◆ Provided data
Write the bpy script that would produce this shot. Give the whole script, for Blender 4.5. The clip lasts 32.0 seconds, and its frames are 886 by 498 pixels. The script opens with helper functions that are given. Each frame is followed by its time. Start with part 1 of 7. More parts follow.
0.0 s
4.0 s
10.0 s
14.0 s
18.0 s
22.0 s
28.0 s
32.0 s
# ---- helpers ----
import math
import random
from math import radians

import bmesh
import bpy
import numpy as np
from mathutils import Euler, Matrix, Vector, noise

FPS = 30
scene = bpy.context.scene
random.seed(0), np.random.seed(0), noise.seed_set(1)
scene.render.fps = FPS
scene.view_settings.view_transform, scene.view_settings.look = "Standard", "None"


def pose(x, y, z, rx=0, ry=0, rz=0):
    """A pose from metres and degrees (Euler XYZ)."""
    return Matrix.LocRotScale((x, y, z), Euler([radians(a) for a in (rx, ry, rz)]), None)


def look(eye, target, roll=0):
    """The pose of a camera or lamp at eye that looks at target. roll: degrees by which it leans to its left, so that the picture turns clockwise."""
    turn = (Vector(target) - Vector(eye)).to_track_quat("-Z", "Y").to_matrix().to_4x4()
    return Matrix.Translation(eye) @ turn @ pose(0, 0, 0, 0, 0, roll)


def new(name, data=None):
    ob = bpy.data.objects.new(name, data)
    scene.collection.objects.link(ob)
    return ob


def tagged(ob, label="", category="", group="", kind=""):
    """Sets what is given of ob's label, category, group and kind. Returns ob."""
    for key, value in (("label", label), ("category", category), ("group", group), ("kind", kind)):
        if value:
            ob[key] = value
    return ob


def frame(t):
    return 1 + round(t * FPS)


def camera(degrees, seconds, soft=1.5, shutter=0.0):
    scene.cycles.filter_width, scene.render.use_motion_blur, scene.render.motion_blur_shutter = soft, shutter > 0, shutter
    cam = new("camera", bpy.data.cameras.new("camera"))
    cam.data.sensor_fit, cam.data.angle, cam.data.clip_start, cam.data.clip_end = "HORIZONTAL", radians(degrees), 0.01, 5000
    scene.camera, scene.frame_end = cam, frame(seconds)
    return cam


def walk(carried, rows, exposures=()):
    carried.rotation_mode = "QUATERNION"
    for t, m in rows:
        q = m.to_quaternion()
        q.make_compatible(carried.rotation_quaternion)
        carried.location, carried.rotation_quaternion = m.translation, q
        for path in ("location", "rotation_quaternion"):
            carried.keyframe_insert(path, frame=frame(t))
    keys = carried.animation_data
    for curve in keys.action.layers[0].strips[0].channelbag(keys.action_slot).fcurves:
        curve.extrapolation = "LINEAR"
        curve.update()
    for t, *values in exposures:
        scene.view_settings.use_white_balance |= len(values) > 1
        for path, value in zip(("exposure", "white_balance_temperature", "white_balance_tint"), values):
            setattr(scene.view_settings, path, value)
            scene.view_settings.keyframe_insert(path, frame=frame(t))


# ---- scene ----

◆ Your instructions
Would you give the material above again, complete and exact?

◆ Completed exercise
Write the bpy script that would produce this shot. Give the whole script, for Blender 4.5. The clip lasts 32.0 seconds, and its frames are 886 by 498 pixels. The script opens with helper functions that are given. Each frame is followed by its time. Start with part 1 of 7. More parts follow.
0.0 s
4.0 s
10.0 s
14.0 s
18.0 s
22.0 s
28.0 s
32.0 s
# ---- helpers ----
import math
import random
from math import radians

import bmesh
import bpy
import numpy as np
from mathutils import Euler, Matrix, Vector, noise

FPS = 30
scene = bpy.context.scene
random.seed(0), np.random.seed(0), noise.seed_set(1)
scene.render.fps = FPS
scene.view_settings.view_transform, scene.view_settings.look = "Standard", "None"


def pose(x, y, z, rx=0, ry=0, rz=0):
    """A pose from metres and degrees (Euler XYZ)."""
    return Matrix.LocRotScale((x, y, z), Euler([radians(a) for a in (rx, ry, rz)]), None)


def look(eye, target, roll=0):
    """The pose of a camera or lamp at eye that looks at target. roll: degrees by which it leans to its left, so that the picture turns clockwise."""
    turn = (Vector(target) - Vector(eye)).to_track_quat("-Z", "Y").to_matrix().to_4x4()
    return Matrix.Translation(eye) @ turn @ pose(0, 0, 0, 0, 0, roll)


def new(name, data=None):
    ob = bpy.data.objects.new(name, data)
    scene.collection.objects.link(ob)
    return ob


def tagged(ob, label="", category="", group="", kind=""):
    """Sets what is given of ob's label, category, group and kind. Returns ob."""
    for key, value in (("label", label), ("category", category), ("group", group), ("kind", kind)):
        if value:
            ob[key] = value
    return ob


def frame(t):
    return 1 + round(t * FPS)


def camera(degrees, seconds, soft=1.5, shutter=0.0):
    scene.cycles.filter_width, scene.render.use_motion_blur, scene.render.motion_blur_shutter = soft, shutter > 0, shutter
    cam = new("camera", bpy.data.cameras.new("camera"))
    cam.data.sensor_fit, cam.data.angle, cam.data.clip_start, cam.data.clip_end = "HORIZONTAL", radians(degrees), 0.01, 5000
    scene.camera, scene.frame_end = cam, frame(seconds)
    return cam


def walk(carried, rows, exposures=()):
    carried.rotation_mode = "QUATERNION"
    for t, m in rows:
        q = m.to_quaternion()
        q.make_compatible(carried.rotation_quaternion)
        carried.location, carried.rotation_quaternion = m.translation, q
        for path in ("location", "rotation_quaternion"):
            carried.keyframe_insert(path, frame=frame(t))
    keys = carried.animation_data
    for curve in keys.action.layers[0].strips[0].channelbag(keys.action_slot).fcurves:
        curve.extrapolation = "LINEAR"
        curve.update()
    for t, *values in exposures:
        scene.view_settings.use_white_balance |= len(values) > 1
        for path, value in zip(("exposure", "white_balance_temperature", "white_balance_tint"), values):
            setattr(scene.view_settings, path, value)
            scene.view_settings.keyframe_insert(path, frame=frame(t))


# ---- scene ----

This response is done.